Inuit Tapiriit Kanatami is working to complete a national Inuit food security strategy by the fall. 

"We recognize how important food security is to the well-being of our communities and the ability for our communities to be healthy," he said. 

Natan Obed, president of Inuit Tapiriit Kanatami, says funding harvesting gives Inuit a say over how to solve food insecurity in their communities. (CBC)

Young hunters work on a solution 

Vandal also met virtually on Thursday with young hunters in Arviat, Nunavut, where the Aqqiumavvik Society teaches youth ages eight to 18 skills for harvesting through guidance from experienced hunters and elders. 

"It started out as a food security program where we wanted to take youth and teach them traditional values and beliefs around sustainable harvesting," said the wellness group's executive director, Kukik Baker. 

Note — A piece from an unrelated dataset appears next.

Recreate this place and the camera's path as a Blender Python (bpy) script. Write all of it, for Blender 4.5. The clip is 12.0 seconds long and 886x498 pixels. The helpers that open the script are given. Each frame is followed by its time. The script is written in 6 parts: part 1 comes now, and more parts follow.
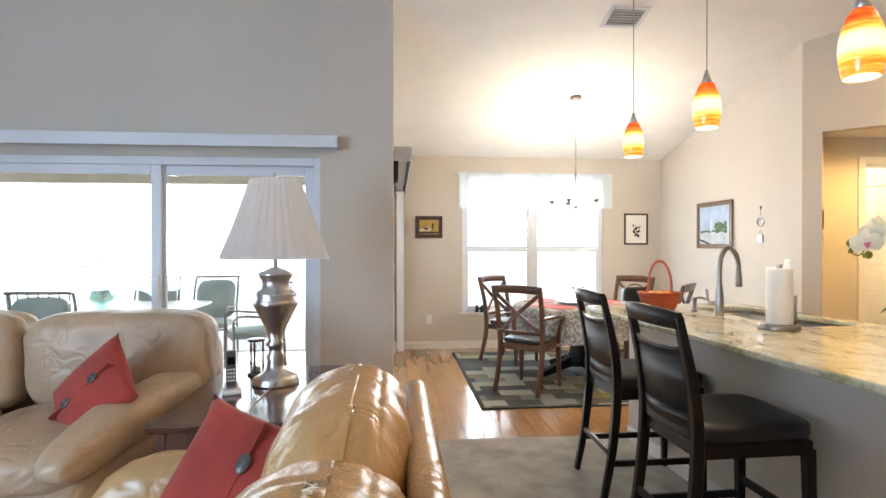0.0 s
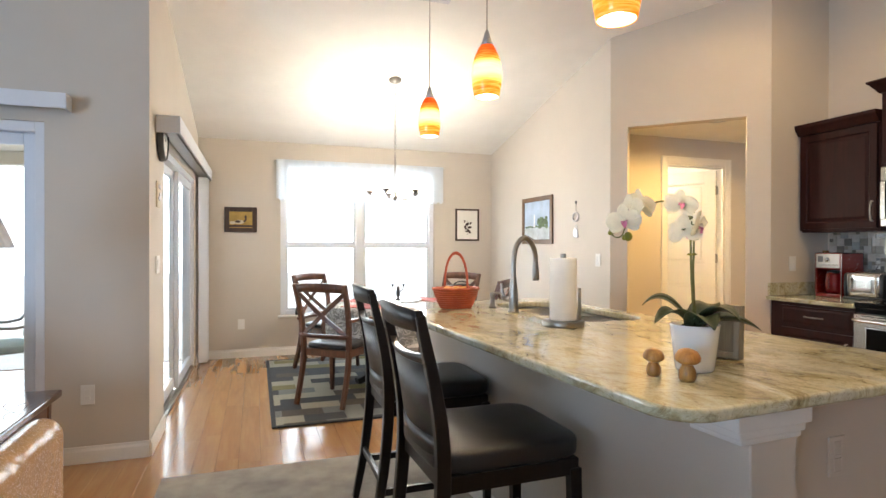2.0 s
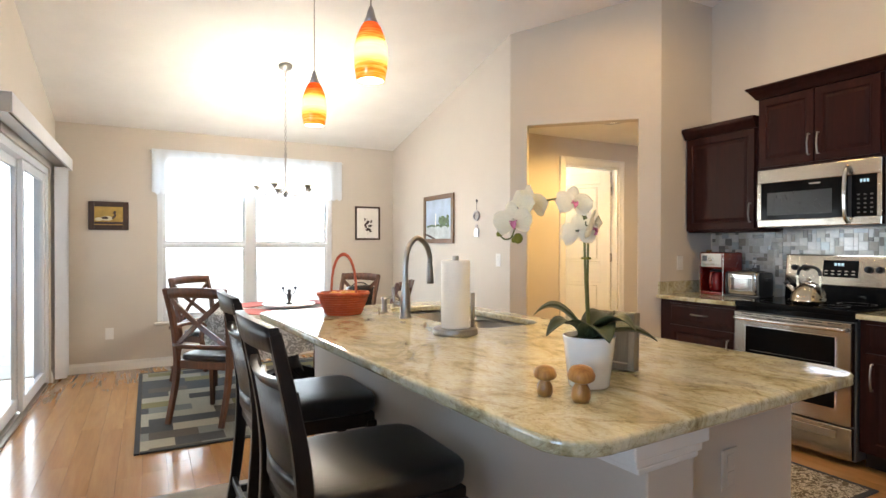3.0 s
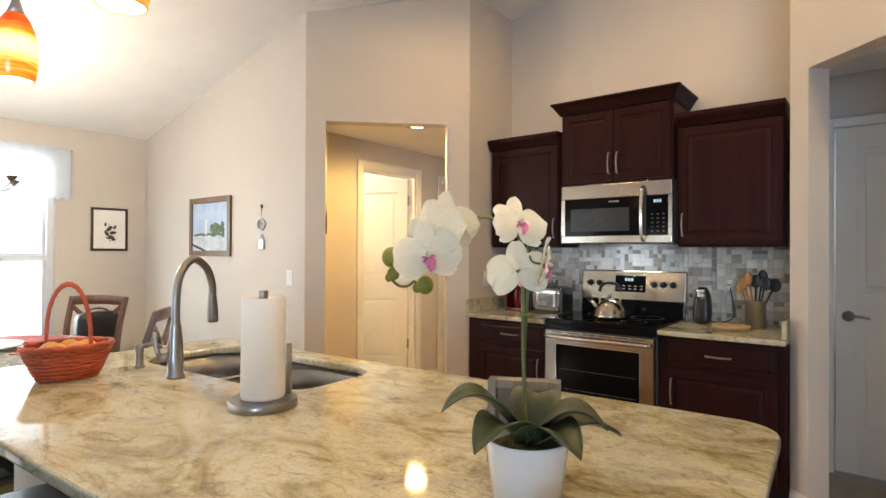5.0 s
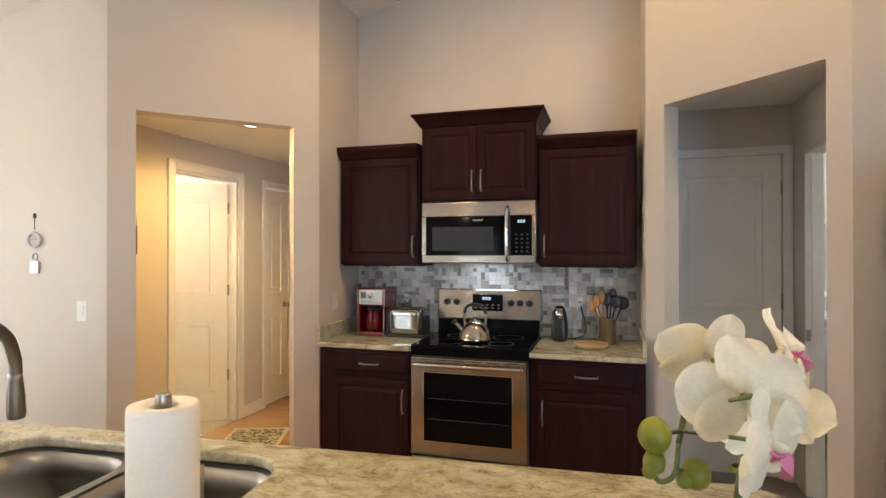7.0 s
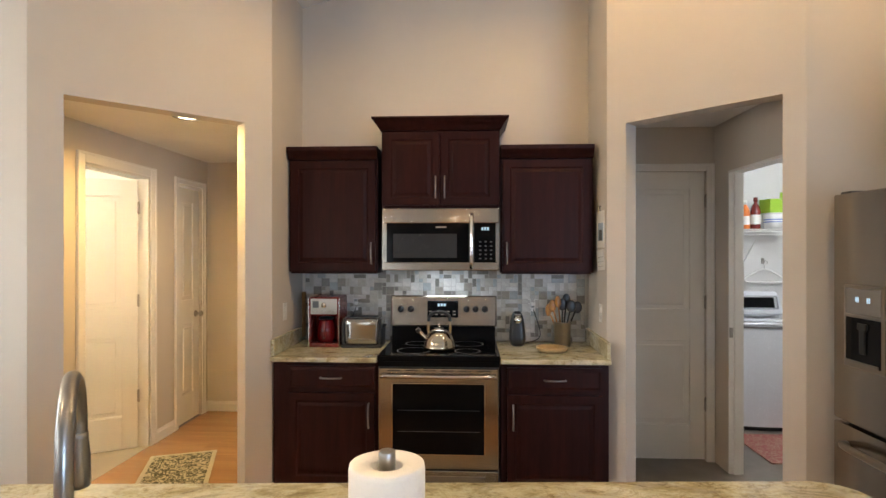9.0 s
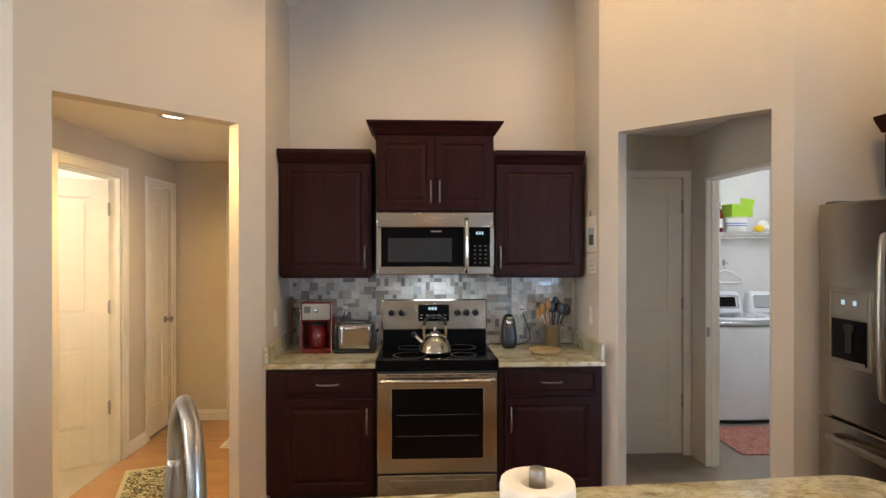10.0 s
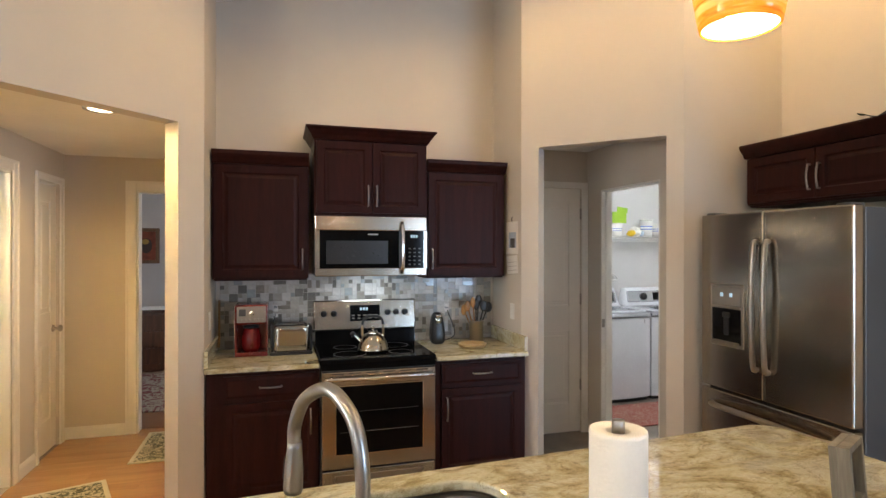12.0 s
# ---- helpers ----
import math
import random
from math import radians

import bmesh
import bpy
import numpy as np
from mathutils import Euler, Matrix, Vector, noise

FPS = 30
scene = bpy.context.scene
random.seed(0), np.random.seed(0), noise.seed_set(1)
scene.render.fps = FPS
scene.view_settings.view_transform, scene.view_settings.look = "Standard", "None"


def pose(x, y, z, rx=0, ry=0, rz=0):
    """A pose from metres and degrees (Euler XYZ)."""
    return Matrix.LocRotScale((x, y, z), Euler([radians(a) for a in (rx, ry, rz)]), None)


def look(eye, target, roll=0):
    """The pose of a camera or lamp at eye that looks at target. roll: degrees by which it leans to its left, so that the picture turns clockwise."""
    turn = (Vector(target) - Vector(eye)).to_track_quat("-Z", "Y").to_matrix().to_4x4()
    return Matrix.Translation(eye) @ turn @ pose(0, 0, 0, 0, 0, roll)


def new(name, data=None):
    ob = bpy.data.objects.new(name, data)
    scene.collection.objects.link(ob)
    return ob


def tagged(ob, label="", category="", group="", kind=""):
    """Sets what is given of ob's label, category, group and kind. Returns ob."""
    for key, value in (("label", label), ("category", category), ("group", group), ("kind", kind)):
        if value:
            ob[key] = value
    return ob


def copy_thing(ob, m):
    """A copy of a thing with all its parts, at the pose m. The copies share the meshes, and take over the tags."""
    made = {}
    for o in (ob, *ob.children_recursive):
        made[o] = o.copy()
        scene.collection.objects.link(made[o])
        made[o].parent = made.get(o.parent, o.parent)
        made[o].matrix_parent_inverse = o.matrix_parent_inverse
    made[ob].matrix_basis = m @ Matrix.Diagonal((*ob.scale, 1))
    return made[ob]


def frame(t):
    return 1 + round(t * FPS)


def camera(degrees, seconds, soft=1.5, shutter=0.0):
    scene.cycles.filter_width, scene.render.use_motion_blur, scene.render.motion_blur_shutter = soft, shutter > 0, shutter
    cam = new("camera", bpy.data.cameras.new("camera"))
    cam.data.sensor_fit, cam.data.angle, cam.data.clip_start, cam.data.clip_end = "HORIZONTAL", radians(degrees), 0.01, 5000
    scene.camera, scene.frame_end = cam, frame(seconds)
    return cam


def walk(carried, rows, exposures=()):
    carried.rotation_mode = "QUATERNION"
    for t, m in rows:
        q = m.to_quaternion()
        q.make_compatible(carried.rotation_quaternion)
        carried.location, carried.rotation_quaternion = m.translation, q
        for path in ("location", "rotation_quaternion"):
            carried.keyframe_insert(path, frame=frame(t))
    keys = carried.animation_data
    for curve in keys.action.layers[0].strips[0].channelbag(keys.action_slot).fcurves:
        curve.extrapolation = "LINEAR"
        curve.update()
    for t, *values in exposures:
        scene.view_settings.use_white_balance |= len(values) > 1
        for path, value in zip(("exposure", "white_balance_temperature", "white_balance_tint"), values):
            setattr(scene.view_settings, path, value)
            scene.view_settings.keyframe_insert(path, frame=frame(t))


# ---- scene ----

"[They're] learning how to hunt the animals properly, learning how to butcher and skin properly and bringing back those animals, the furs and the meat, back to their homes so that they could feed their families," she said. 

They're also learning about the environment. 

"We talk about climate change and how that's affecting us and how we are learning to adapt to our environment around us," she said. 

The young hunters program has had funding through Crown-Indigenous and Northern Relations since 2018.

Baker says this allows the group to do 10-week training courses four times each year. 

Minister Vandal called the young hunters program an example of a creative and practical solution to food insecurity. 

"The importance of traditional food for Inuit can't be overstated," Vandal said. "These are both relatively new programs, but I think they could provide a solution for the food insecurity problem that too many communities face."